= MTOSI =

In telecommunications, Multi-Technology Operations System Interface (MTOSI) is a standard for implementing interfaces between OSSs. Service providers (carriers) use multiple Operational Support Systems (OSS) to manage complex networks. Since the various parts of the network must interact, so must the OSSs. It is standardized by the TeleManagement Forum (TM Forum). The TMF Frameworx provides a set of reference models that aid in analyzing and designing next generation BSS and OSS solutions that may utilize the MTOSI interface specifications.

== Description ==

A visual representation of the TMF MTOSI offered SOA Service Candidates is shown in the figure.

The MTOSI specifications are produced by the TM Forum MToP program.

MTOSI standard is a unified open interface that can be used among multiple types of management systems to provide network and service management. MTOSI standard covers all communication technologies (from layer 1, e.g., SONET/SDH, through higher layer technologies such as VoIP).

MTOSI's supported scenarios include resource trouble and performance management between operations systems, along with managed resource inventory and resource provisioning, which allow inventory and discovery systems to exchange information about network resources and allow those resources to be created, modified or deleted across systems.

MTOSI facilitates application-to-application inter-working, reduces time to deployment, and lowers the cost of ownership of systems.

Figure 1

Current management and support system implementations employ diverse middleware technologies, a reality that is not likely to change in the immediate future. To be widely adopted, MTOSI cannot mandate specific middleware technologies for its implementation. Therefore, the MTOSI interfaces are sufficiently abstract to be middleware neutral, yet rigorous enough that vendors can map them quickly to their middleware of choice. The CCV is the common middleware required to implement MTOSI.

CCV is a middleware abstraction that allows MTOSI interfaces to be bound to different middleware technologies as needed. By exploiting the expressive power of Web Services Description Language, MTOSI interfaces are composed of logical and physical definitions.

MTOSI standard offers a number of unique business advantages (1-4) as well as advantages applicable to any well-designed and well-supported interface standard (5-8):

1. MTOSI provides a standard interface between different systems for fulfillment and assurance functionality. In effect different instances of the same interface are reused at different reference points.
Benefit: Knowledge can be re-used in the design of systems

2. MTOSI uses XML (eXtended Mark-Up Language) based messaging.
Benefit: XML technology is widely accepted and used technology.

3. MTOSI provides rules for versioning and for vendor extensions to the XML messages.
Benefit: When MTOSI is deployed, the server and consumer application ends of the interfaces can be upgraded independently. Also, when several vendors’ equipment is deployed, the proprietary extensions are managed in a consistent manner.

4. MTOSI uses standard communication patterns to support business activities that can be implemented by a range of IT platforms and transport protocols.
Benefit: The underlying platform can be changed without propagating the change to the applications.

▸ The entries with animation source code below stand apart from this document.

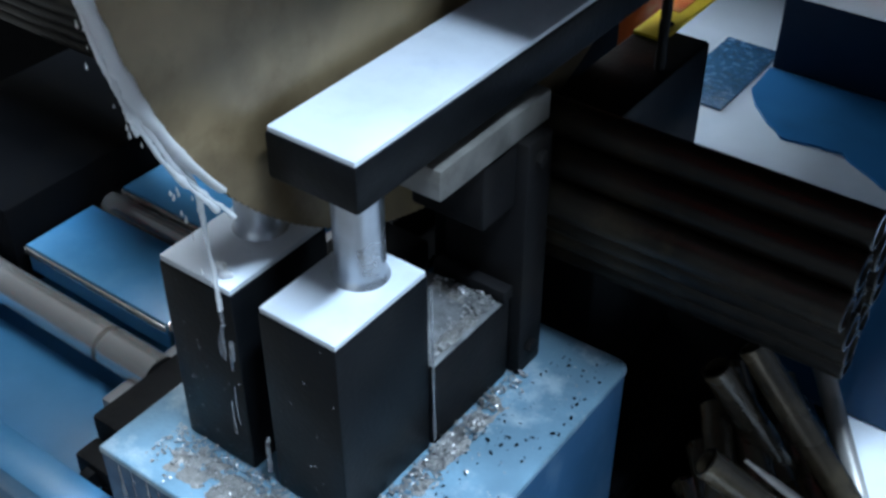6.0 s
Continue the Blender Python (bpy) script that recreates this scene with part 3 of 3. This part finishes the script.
for k in range(16):
    x, z = BX0 + 0.01 + 0.235 * rng.random(), BZ - 0.004
    ragged_jet("pedestal_run", [(x, BY0 + 0.0006, z), (x + rng.uniform(-0.002, 0.002), BY0 + 0.0004, z - 0.02), (x + rng.uniform(-0.003, 0.003), BY0 + 0.0004, z - 0.03 - 0.09 * rng.random())], rng.uniform(0.0006, 0.0014), 1.0, 60.0 + k, 6, WETDRIP)
blobs = []
for k in range(46):
    f = rng.random()
    x, y, z = -0.072 - 0.016 * f + rng.gauss(0, 0.004), -0.07 + 0.07 * f + rng.gauss(0, 0.006), 1.13 - 0.225 * f + rng.gauss(0, 0.006)
    q = rng.uniform(0.0003, 0.0010)
    blobs.append(lathe([(-q * 2.2, 0.0), (-q * 1.3, q * 0.6), (0, q * 0.9), (q * 1.8, q * 0.6), (q * 4.0, 0.0)], 8, "Z", (x, y, max(z, 0.9035))))
tagged(part("spray", merge(*blobs), COOLANT, stream, "flying drops"), kind="stuff")

drips = []
for k in range(70):
    x, z = rng.choice((rng.uniform(-0.142, -0.082), rng.uniform(-0.142, -0.082), rng.uniform(-0.059, -0.002))), 0.755 + 0.14 * rng.random() ** 1.6
    q = rng.uniform(0.25, 0.9)
    drips.append(lathe([(-0.0009 * q, 0.0003 * q), (-0.0006 * q, 0.0009 * q), (0, 0.0012 * q)], 6, "Y", (x, 0, z)))
solid("coolant_drips", merge(*drips), WETDRIP, "milky drips and drops running down the blocks", "coolant drips", kind="stuff")


# ---------------------------------------------------------------- chips
def chip_heap(name, count, place, size, seed, label, mat=CHIP):
    """Many small curled turnings, joined."""
    r = random.Random(seed)
    verts, faces = [], []
    for _ in range(count):
        x, y, z = place(r)
        turn = Euler((r.uniform(0, 6.3), r.uniform(0, 6.3), r.uniform(0, 6.3))).to_matrix()
        s = size * r.uniform(0.4, 1.4)
        n, w = 5, s * 0.28
        base = len(verts)
        bend = r.uniform(1.2, 4.0)
        for k in range(n):
            a = bend * k / (n - 1)
            for side in (-1, 1):
                co = turn @ Vector((s * 0.5 * math.cos(a), s * 0.5 * math.sin(a), side * w + s * 0.12 * k))
                verts.append((x + co.x, y + co.y, max(z + co.z + s * 0.25, z + 0.0002)))
        for k in range(n - 1):
            b = base + 2 * k
            faces.append((b, b + 1, b + 3, b + 2))
    data = bpy.data.meshes.new(name)
    data.from_pydata(verts, [], faces)
    data.materials.append(mat)
    return tagged(new(name, data), label, "metal chips", kind="stuff")


def sludge(name, x0, x1, y0, y1, z, height, seed, label):
    """A low uneven crust of fine swarf."""
    bm = bmesh.new()
    nx, ny = max(8, int((x1 - x0) / 0.003)), max(6, int((y1 - y0) / 0.003))
    grid = []
    for i in range(nx + 1):
        row = []
        for j in range(ny + 1):
            u, v = i / nx, j / ny
            px, py = u * (x1 - x0), v * (y1 - y0)
            rim = min(1, max(0, 4.5 * min(u, 1 - u, v, 1 - v) * (1 + 1.2 * noise.noise(Vector((px * 110, py * 110, seed + 4)))) + 0.4 * noise.noise(Vector((px * 40, py * 40, seed + 9))) - 0.02))
            h = noise.noise(Vector((u * (x1 - x0) * 60 + seed, v * (y1 - y0) * 60, seed))) * 0.6 + noise.noise(Vector((u * (x1 - x0) * 260, v * (y1 - y0) * 260, seed))) * 0.35
            row.append(bm.verts.new((x0 + u * (x1 - x0), y0 + v * (y1 - y0), z - 0.003 + rim * (0.0032 + height * 0.5 * (0.3 + h)))))
        grid.append(row)
    for i in range(nx):
        for j in range(ny):
            bm.faces.new((grid[i][j], grid[i + 1][j], grid[i + 1][j + 1], grid[i][j + 1]))
    return solid(name, bm, SLUDGE, label, "swarf", kind="stuff")


sludge("swarf_crust", -0.155, -0.002, -0.042, -0.001, BZ, 0.006, 3.1, "grey wet swarf caked in front of the blocks")
sludge("swarf_crust", 0.001, 0.024, 0.03, 0.17, BZ, 0.007, 8.4, "grey wet swarf caked beside the block")
sludge("swarf_crust", -0.014, 0.001, 0.089, 0.160, 0.8202, 0.005, 5.7, "grey wet swarf caked along the jaw foot's edge")
sludge("swarf_crust", -0.055, -0.016, 0.148, 0.165, 0.8202, 0.006, 6.3, "grey wet swarf caked against the jaw's ledge")
chip_heap("chips_front", 900, lambda r: (r.uniform(-0.15, 0.0), -0.001 - abs(r.gauss(0, 0.015)), BZ + r.uniform(0, 0.003)), 0.0023, 1, "bright steel chips in front of the blocks")
chip_heap("chips_side", 760, lambda r: (0.004 + min(0.055, abs(r.gauss(0, 0.0085))), min(0.18, max(0.0, r.gauss(0.09, 0.045))), BZ + r.uniform(0, 0.004)), 0.0031, 2, "bright steel chips beside the clamp block")
chip_heap("chips_jaw", 420, lambda r: ((-0.001 - abs(r.gauss(0, 0.007)), r.uniform(0.089, 0.163), 0.8212 + r.uniform(0, 0.003)) if r.random() < 0.55 else (r.uniform(-0.05, -0.002), 0.163 - abs(r.gauss(0, 0.01)), 0.8212 + r.uniform(0, 0.004))), 0.0023, 3, "bright steel chips on the jaw foot")
chip_heap("chips_scattered", 60, lambda r: (r.uniform(0.015, 0.066), r.uniform(-0.02, 0.235), BZ), 0.0017, 6, "bright specks of swarf scattered on the pedestal")
chip_heap("chips_scattered", 150, lambda r: (r.uniform(0.02, 0.066), r.uniform(-0.03, 0.235), BZ - 0.0004), 0.0026, 4, "dark specks of swarf scattered on the pedestal", DARK)
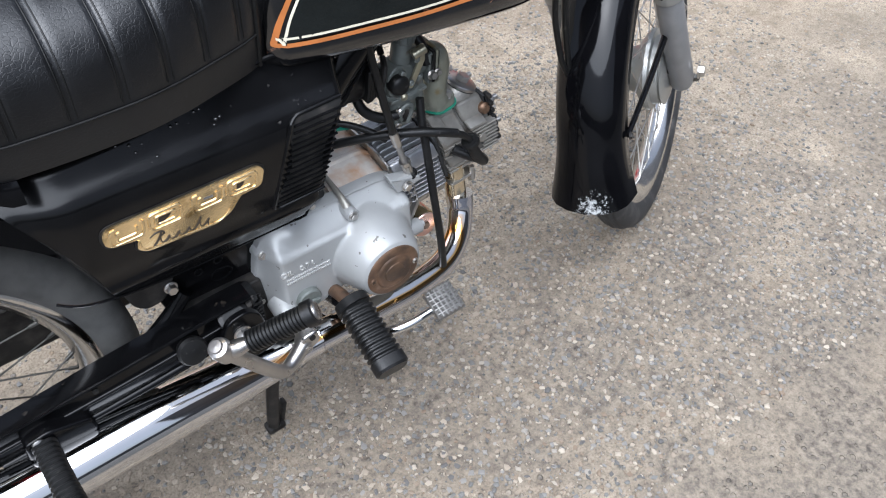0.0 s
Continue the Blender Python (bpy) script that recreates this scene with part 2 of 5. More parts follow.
def concrete():
    """Worn exposed-aggregate concrete: sandy binder, blotches, small chips, and a dirtier, browner strip at the rear."""
    m = bpy.data.materials.new("worn_aggregate_concrete")
    m.use_nodes = True
    nt = m.node_tree
    L = nt.links.new
    b = nt.nodes["Principled BSDF"]
    tc = nt.nodes.new("ShaderNodeTexCoord")

    def noise_tex(scale, detail=6.0, rough=0.6):
        n = nt.nodes.new("ShaderNodeTexNoise")
        n.inputs["Scale"].default_value, n.inputs["Detail"].default_value, n.inputs["Roughness"].default_value = scale, detail, rough
        L(tc.outputs["Object"], n.inputs["Vector"])
        return n.outputs["Fac"]

    def mixed(fac, a, c, kind="MIX"):
        x = nt.nodes.new("ShaderNodeMixRGB")
        x.blend_type = kind
        for key, v in (("Fac", fac), ("Color1", a), ("Color2", c)):
            if isinstance(v, (int, float)):
                x.inputs[key].default_value = v
            elif isinstance(v, tuple):
                x.inputs[key].default_value = (*v, 1)
            else:
                L(v, x.inputs[key])
        return x.outputs["Color"]

    def ramped(v, stops):
        r = ramp_node(nt, stops)
        L(v, r.inputs["Fac"])
        return r.outputs["Color"]

    base = ramped(noise_tex(6), [(0.32, (0.172, 0.146, 0.112)), (0.66, (0.355, 0.302, 0.234))])
    base = mixed(0.45, base, ramped(noise_tex(90, 8, 0.7), [(0.3, (0.086, 0.075, 0.062)), (0.7, (0.47, 0.413, 0.335))]))
    v = nt.nodes.new("ShaderNodeTexVoronoi")
    v.inputs["Scale"].default_value = 85.0
    v.inputs["Randomness"].default_value = 1.0
    L(tc.outputs["Object"], v.inputs["Vector"])
    chip = ramped(v.outputs["Distance"], [(0.30, (1, 1, 1)), (0.38, (0, 0, 0))])
    pick = nt.nodes.new("ShaderNodeSeparateColor")
    L(v.outputs["Color"], pick.inputs[0])
    some = ramped(pick.outputs[0], [(0.62, (0, 0, 0)), (0.66, (1, 1, 1))])
    tone = ramped(pick.outputs[1], [(0.0, (0.14, 0.14, 0.145)), (0.5, (0.23, 0.23, 0.225)), (0.8, (0.42, 0.39, 0.34)), (1.0, (0.34, 0.24, 0.15))])
    fac = mixed(1.0, chip, some, "MULTIPLY")
    col = mixed(fac, base, tone)
    grit = ramped(noise_tex(260, 3, 0.6), [(0.38, (0.30, 0.29, 0.28)), (0.52, (1, 1, 1))])
    col = mixed(0.8, col, grit, "MULTIPLY")
    blot = ramped(noise_tex(22, 6, 0.65), [(0.36, (0.5, 0.46, 0.42)), (0.52, (1, 1, 1))])
    col = mixed(0.75, col, blot, "MULTIPLY")
    stain = ramped(noise_tex(2.3, 4), [(0.42, (0, 0, 0)), (0.66, (0.6, 0.6, 0.6))])
    col = mixed(stain, col, (0.13, 0.105, 0.078))
    col = mixed(1.0, col, (1.22, 1.175, 1.09), "MULTIPLY")
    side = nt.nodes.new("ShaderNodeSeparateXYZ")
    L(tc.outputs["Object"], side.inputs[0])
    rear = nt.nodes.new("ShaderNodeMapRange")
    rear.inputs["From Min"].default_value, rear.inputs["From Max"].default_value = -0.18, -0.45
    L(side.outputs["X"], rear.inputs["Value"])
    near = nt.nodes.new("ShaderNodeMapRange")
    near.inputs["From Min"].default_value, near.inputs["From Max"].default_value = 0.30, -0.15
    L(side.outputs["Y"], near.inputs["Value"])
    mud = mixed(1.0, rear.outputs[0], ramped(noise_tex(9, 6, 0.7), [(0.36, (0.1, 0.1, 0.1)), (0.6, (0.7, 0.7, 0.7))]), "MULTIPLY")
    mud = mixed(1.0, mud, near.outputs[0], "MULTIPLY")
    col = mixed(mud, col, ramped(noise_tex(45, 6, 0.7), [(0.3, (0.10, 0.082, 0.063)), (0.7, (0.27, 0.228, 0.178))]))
    # Near side: dirt patches, plus painted shade as an overall darkening.
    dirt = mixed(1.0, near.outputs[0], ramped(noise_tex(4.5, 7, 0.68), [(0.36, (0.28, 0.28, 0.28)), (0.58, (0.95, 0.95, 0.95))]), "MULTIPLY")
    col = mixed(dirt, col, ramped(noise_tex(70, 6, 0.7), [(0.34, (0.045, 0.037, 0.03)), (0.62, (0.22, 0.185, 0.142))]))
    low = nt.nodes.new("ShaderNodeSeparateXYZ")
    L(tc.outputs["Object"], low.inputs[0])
    # Cracks darken with depth: soil, plus their shade put into the colour.
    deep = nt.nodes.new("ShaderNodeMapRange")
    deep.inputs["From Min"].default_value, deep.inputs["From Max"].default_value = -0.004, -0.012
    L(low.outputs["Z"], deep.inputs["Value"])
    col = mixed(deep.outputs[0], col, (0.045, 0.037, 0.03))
    # Out-of-view ground, darkened so that the black parts reflect less of it.
    unseen_front = nt.nodes.new("ShaderNodeMapRange")
    unseen_front.inputs["From Min"].default_value, unseen_front.inputs["From Max"].default_value = -0.62, -0.72
    L(side.outputs["Y"], unseen_front.inputs["Value"])
    col = mixed(unseen_front.outputs[0], col, ramped(noise_tex(140, 6, 0.7), [(0.3, (0.03, 0.03, 0.03)), (0.7, (0.075, 0.072, 0.068))]))
    L(col, b.inputs["Base Color"])
    b.inputs["Roughness"].default_value = 0.75
    bp = nt.nodes.new("ShaderNodeBump")
    bp.inputs["Strength"].default_value, bp.inputs["Distance"].default_value = 1.0, 0.005
    L(mixed(0.5, ramped(noise_tex(120, 8, 0.7), [(0, (0, 0, 0)), (1, (1, 1, 1))]), fac), bp.inputs["Height"])
    L(bp.outputs[0], b.inputs["Normal"])
    return m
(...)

5. MTOSI allows service providers to implement management and support systems quickly. For example, without MTOSI, each of the four EMS providers in Figure 1 would need to define and agree upon a common interface (on a pair-wise basis), build the interface and then do interoperability testing.
Benefit: MTOSI lowers the time and costs needed to integrate management and support system software from different suppliers.

6. MTOSI is designed to support service provider requirements for an open systems environment.
Benefit: This allows service providers to more easily deploy management and support systems from multiple vendors and to replace existing ones. This increase in choice creates a more competitive environment for service providers, allowing them to choose products that best fit their functional and financial needs.

7. MTOSI encourages system integrators to pre-integrate products that are MTOSI-compliant.
Benefit: This results in lower up-front costs and faster deployment for service providers.

8. MTOSI helps carriers to avoid wholesale replacements of legacy systems and instead allows them to introduce and integrate point applications that can address new solutions and services.
Benefit: Allows a service provider to preserve its investment in legacy systems while still addressing the need to manage new technologies and services.

The MTOSI standard is available for download to members of the TM Forum. Membership fees are based on corporate annual revenues.